# Big data tool: PySpark(Apache Spark) to Analyze the Dataset

In [3]:
pip install pyspark

Defaulting to user installation because normal site-packages is not writeableNote: you may need to restart the kernel to use updated packages.




[notice] A new release of pip available: 22.2.2 -> 25.0.1
[notice] To update, run: python.exe -m pip install --upgrade pip


In [1]:
from pyspark.sql import SparkSession
from pyspark.sql.functions import col, to_timestamp, hour, dayofmonth, month, dayofweek, radians, sin, cos, sqrt, atan2

In [2]:
# Set Spark to Bind to Specific IP/Port to reduce firewall prompts
import os
os.environ['SPARK_LOCAL_IP'] = '127.0.0.1'

In [3]:

# Setting Python interpreter for both PySpark driver and worker to match (3.11)
os.environ["PYSPARK_PYTHON"] = "C:/Program Files/ArcGIS/Pro/bin/Python/envs/arcgispro-py3/python.exe"
os.environ["PYSPARK_DRIVER_PYTHON"] = "C:/Program Files/ArcGIS/Pro/bin/Python/envs/arcgispro-py3/python.exe"

In [4]:
# 1. Starting the session 
from pyspark.sql import SparkSession
spark = SparkSession.builder \
    .appName("UberFareAnalysis") \
    .config("spark.driver.bindAddress", "127.0.0.1") \
    .getOrCreate()

In [5]:
# 2. Load CSV
df = spark.read.csv("uber.csv", header=True, inferSchema=True)

In [6]:
# 3. Data Cleaning
df = df.dropna()
df = df.dropDuplicates()
df = df.filter(col("fare_amount") > 0)
df = df.filter((col("passenger_count") >= 1) & (col("passenger_count") <= 6))

In [7]:
# NYC boundary filtering
df = df.filter(
    (col("pickup_longitude").between(-75, -72)) &
    (col("pickup_latitude").between(40, 42)) &
    (col("dropoff_longitude").between(-75, -72)) &
    (col("dropoff_latitude").between(40, 42))
)

In [8]:
# 4. Convert to datetime and extract parts
df = df.withColumn("pickup_datetime", to_timestamp("pickup_datetime"))
df = df.dropna(subset=["pickup_datetime"])
df = df.withColumn("hour", hour("pickup_datetime")) \
       .withColumn("day", dayofmonth("pickup_datetime")) \
       .withColumn("month", month("pickup_datetime")) \
       .withColumn("weekday", dayofweek("pickup_datetime"))

In [9]:
# 5. Haversine Distance
from pyspark.sql.functions import udf
from pyspark.sql.types import DoubleType
import math

def haversine(lat1, lon1, lat2, lon2):
    R = 6371
    phi1 = math.radians(lat1)
    phi2 = math.radians(lat2)
    delta_phi = math.radians(lat2 - lat1)
    delta_lambda = math.radians(lon2 - lon1)
    a = math.sin(delta_phi/2)**2 + math.cos(phi1) * math.cos(phi2) * math.sin(delta_lambda/2)**2
    return R * 2 * math.atan2(math.sqrt(a), math.sqrt(1 - a))

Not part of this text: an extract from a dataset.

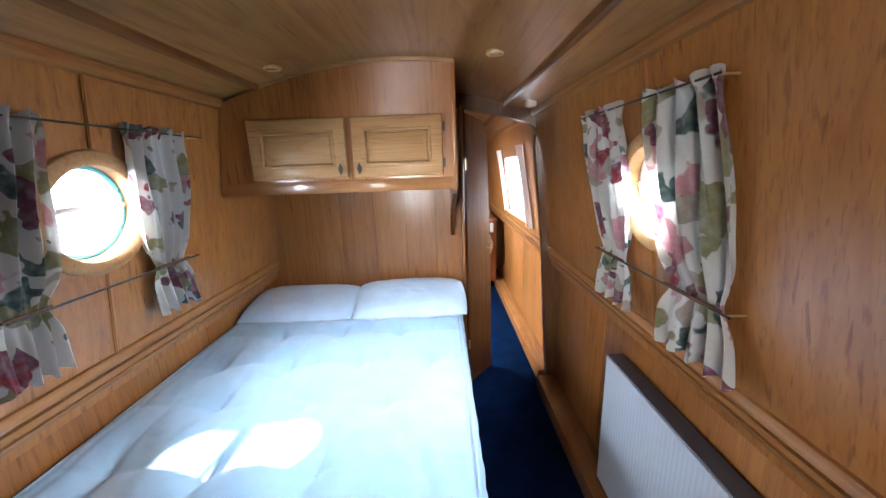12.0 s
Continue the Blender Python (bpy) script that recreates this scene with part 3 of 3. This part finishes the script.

haversine_udf = udf(haversine, DoubleType())

df = df.withColumn("distance_km", haversine_udf(
    col("pickup_latitude"), col("pickup_longitude"),
    col("dropoff_latitude"), col("dropoff_longitude")
))

df = df.filter(col("distance_km") > 0)

In [10]:
# 6. Features and Label
features = ["passenger_count", "distance_km", "hour", "day", "month"]
from pyspark.ml.feature import VectorAssembler
assembler = VectorAssembler(inputCols=features, outputCol="features")
df = assembler.transform(df)

In [21]:
import sys
print(sys.executable)

C:\Program Files\ArcGIS\Pro\bin\Python\envs\arcgispro-py3\python.exe


In [11]:
df.show(5)
df.printSchema()
print("Row count:", df.count())

+--------+-------------------+-----------+-------------------+----------------+---------------+------------------+------------------+---------------+----+---+-----+-------+------------------+--------------------+
|     _c0|                key|fare_amount|    pickup_datetime|pickup_longitude|pickup_latitude| dropoff_longitude|  dropoff_latitude|passenger_count|hour|day|month|weekday|       distance_km|            features|
+--------+-------------------+-----------+-------------------+----------------+---------------+------------------+------------------+---------------+----+---+-----+-------+------------------+--------------------+
|42367206|2014-09-23 00:15:52|       15.0|2014-09-23 01:15:52|      -73.994126|      40.750917|        -73.949428|40.781335999999996|              1|   1| 23|    9|      3| 5.060737421252564|[1.0,5.0607374212...|
|51756123|2014-04-19 02:10:00|        9.0|2014-04-19 03:10:00|      -73.997222|      40.763667|-74.01061700000001|         40.730022|              3

## Training Models

In [12]:
# 7. Train-test split
train_df, test_df = df.randomSplit([0.8, 0.2], seed=42)

In [14]:
# 8. Train Models
from pyspark.ml.regression import LinearRegression, DecisionTreeRegressor, RandomForestRegressor
from pyspark.ml.evaluation import RegressionEvaluator

models = {
    "Linear Regression": LinearRegression(featuresCol="features", labelCol="fare_amount"),
    "Decision Tree": DecisionTreeRegressor(featuresCol="features", labelCol="fare_amount", maxDepth=10),
    "Random Forest": RandomForestRegressor(featuresCol="features", labelCol="fare_amount", numTrees=100, maxDepth=10)
}

results = {}
evaluator = RegressionEvaluator(labelCol="fare_amount", predictionCol="prediction", metricName="rmse")

for name, model in models.items():
    fitted_model = model.fit(train_df)
    predictions = fitted_model.transform(test_df)
    mae = RegressionEvaluator(labelCol="fare_amount", predictionCol="prediction", metricName="mae").evaluate(predictions)
    rmse = evaluator.evaluate(predictions)
    r2 = RegressionEvaluator(labelCol="fare_amount", predictionCol="prediction", metricName="r2").evaluate(predictions)
    results[name] = (mae, rmse, r2)
# 9. Display Results
print("Model Performance (MAE, RMSE, R2):\n")
for name, (mae, rmse, r2) in results.items():
    print(f"{name}: MAE={mae:.2f}, RMSE={rmse:.2f}, R2={r2:.3f}")



Model Performance (MAE, RMSE, R2):

Linear Regression: MAE=2.42, RMSE=5.51, R2=0.678
Decision Tree: MAE=2.45, RMSE=5.14, R2=0.721
Random Forest: MAE=2.42, RMSE=4.93, R2=0.743